## What the exercise asks
All lines holding the string "values" are to be shown.

* * *

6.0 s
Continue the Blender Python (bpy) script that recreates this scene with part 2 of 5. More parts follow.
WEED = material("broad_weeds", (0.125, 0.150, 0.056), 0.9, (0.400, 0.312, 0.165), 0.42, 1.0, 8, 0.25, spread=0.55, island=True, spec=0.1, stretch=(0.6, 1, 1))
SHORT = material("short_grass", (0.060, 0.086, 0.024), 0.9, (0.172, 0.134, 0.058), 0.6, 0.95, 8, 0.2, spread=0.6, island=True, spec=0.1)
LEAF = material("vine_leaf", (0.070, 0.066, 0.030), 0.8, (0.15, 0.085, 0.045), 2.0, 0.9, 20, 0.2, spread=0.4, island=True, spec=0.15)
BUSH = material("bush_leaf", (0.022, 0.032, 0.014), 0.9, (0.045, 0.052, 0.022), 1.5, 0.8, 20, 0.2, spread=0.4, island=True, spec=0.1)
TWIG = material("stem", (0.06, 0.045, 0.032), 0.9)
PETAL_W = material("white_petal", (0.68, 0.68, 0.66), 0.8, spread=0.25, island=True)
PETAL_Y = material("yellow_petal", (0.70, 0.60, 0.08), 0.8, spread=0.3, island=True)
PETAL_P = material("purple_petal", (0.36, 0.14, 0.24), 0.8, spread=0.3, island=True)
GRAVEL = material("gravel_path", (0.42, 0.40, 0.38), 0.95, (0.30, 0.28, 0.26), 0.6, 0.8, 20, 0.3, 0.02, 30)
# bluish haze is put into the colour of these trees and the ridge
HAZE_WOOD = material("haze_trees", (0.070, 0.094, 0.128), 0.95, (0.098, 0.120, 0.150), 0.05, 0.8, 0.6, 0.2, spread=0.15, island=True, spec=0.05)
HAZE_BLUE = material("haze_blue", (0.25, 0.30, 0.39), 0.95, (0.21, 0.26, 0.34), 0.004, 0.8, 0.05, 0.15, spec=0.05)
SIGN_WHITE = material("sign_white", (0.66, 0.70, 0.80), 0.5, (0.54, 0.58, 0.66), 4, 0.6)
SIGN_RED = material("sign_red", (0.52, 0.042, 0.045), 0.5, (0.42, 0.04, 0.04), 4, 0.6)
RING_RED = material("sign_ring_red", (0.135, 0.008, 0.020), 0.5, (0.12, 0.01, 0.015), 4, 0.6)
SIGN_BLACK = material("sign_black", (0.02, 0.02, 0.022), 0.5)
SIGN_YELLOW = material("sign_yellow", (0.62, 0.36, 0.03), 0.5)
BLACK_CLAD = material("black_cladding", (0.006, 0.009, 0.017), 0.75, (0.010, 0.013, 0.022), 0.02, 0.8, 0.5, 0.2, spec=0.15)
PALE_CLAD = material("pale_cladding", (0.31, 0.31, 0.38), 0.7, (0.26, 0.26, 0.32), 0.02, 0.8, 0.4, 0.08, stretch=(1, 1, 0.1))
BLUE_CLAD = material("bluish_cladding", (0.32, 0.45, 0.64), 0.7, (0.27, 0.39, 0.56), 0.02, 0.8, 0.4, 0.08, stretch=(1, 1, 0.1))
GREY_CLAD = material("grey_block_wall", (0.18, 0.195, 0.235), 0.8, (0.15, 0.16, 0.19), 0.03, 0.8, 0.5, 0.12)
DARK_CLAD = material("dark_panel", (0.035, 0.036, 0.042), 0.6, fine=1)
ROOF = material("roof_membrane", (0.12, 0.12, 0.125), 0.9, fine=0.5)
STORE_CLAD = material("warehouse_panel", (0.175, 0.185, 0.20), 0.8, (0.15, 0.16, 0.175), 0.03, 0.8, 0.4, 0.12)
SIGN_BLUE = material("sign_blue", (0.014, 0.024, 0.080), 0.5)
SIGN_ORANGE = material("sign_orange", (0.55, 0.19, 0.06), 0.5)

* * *

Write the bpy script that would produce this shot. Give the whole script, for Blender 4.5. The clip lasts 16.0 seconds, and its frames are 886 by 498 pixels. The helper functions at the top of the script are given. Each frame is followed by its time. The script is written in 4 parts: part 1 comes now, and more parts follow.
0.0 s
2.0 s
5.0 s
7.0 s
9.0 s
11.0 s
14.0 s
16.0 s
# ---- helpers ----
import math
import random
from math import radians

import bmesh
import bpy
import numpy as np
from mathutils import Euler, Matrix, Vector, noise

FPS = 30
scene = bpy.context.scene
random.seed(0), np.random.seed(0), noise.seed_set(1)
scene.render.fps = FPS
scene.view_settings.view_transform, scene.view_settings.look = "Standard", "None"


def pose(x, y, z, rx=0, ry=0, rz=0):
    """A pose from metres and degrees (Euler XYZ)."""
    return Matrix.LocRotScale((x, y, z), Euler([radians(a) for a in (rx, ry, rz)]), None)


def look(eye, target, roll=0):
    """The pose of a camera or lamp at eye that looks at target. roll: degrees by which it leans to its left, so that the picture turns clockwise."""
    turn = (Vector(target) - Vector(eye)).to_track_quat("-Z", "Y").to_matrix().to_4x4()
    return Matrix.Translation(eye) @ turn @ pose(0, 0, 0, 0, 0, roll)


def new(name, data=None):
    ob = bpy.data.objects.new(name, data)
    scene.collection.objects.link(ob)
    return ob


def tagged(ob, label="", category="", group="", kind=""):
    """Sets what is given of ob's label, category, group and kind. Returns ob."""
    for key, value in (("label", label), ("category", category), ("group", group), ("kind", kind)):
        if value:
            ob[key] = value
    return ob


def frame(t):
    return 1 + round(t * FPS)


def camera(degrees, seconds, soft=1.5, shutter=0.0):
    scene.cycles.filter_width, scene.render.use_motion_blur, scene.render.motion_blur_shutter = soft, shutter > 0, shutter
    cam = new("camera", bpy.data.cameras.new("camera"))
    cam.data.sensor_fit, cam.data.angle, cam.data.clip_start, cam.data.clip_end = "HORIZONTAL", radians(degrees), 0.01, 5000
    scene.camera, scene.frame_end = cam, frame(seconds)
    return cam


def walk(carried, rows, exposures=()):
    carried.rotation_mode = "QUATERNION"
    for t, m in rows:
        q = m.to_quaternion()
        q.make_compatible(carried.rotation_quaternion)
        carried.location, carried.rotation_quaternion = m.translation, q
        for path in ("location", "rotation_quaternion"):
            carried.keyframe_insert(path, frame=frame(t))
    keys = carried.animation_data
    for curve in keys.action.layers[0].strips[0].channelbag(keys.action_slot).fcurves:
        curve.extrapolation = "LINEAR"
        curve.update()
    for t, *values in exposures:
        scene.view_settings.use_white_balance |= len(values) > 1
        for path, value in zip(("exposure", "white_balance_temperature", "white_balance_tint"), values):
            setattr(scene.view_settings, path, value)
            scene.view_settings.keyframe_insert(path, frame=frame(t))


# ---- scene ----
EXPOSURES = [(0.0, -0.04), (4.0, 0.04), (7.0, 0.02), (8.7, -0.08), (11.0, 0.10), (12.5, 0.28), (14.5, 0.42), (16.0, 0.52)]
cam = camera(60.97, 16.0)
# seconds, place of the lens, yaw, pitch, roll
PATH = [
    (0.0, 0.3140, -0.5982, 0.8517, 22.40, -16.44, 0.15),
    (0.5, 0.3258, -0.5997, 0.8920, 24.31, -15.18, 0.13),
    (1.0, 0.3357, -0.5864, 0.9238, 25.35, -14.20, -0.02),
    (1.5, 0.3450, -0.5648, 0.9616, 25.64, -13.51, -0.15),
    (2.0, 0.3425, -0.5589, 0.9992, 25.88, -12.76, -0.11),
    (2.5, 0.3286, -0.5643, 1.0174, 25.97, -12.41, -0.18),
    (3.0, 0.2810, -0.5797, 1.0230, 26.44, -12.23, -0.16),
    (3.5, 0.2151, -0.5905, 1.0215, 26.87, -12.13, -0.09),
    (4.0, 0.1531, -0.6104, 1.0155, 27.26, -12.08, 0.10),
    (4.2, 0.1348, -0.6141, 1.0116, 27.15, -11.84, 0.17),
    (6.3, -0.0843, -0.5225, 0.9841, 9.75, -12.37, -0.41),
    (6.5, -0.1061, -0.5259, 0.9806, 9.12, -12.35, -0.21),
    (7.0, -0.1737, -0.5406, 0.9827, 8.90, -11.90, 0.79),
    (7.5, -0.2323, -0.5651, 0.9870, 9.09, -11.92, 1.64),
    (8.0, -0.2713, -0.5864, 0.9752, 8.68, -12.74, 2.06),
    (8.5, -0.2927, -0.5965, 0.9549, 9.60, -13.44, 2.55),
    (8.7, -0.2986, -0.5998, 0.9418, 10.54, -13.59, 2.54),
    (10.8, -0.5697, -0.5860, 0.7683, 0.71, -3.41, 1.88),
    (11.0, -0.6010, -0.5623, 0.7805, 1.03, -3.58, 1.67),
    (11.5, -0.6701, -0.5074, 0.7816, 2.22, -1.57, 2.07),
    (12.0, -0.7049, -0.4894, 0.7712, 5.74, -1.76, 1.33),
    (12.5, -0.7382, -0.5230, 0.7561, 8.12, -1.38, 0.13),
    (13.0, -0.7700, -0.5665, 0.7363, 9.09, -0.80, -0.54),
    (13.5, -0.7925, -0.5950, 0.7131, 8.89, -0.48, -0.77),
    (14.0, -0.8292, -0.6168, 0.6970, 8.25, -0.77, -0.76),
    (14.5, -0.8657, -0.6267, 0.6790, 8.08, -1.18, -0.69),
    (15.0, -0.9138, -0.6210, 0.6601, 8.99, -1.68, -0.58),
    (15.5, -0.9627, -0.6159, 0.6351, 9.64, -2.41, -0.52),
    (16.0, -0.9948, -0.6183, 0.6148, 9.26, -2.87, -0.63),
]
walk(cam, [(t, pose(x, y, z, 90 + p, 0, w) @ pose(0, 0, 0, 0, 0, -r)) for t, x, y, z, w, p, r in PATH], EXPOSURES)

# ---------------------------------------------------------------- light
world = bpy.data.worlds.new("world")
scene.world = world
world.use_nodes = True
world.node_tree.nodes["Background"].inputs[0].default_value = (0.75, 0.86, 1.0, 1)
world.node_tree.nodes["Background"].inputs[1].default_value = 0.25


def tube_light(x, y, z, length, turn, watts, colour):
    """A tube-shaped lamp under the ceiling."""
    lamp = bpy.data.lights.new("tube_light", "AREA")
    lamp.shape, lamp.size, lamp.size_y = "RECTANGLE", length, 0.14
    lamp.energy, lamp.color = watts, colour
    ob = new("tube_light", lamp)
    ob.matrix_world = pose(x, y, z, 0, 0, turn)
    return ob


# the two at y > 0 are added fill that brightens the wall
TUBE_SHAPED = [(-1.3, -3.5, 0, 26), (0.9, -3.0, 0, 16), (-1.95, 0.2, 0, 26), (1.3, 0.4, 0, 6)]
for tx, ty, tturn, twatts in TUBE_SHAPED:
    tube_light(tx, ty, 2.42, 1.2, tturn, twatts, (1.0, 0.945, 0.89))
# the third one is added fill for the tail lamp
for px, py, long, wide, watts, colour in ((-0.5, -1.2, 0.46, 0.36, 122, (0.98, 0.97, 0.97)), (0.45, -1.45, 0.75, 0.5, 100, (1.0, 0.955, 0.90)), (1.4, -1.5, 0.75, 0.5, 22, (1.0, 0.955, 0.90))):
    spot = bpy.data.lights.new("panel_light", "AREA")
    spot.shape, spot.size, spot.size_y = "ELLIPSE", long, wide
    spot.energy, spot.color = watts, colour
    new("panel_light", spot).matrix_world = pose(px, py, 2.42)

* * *

## Task result
    for t, *values in exposures:
        scene.view_settings.use_white_balance |= len(values) > 1
        for path, value in zip(("exposure", "white_balance_temperature", "white_balance_tint"), values):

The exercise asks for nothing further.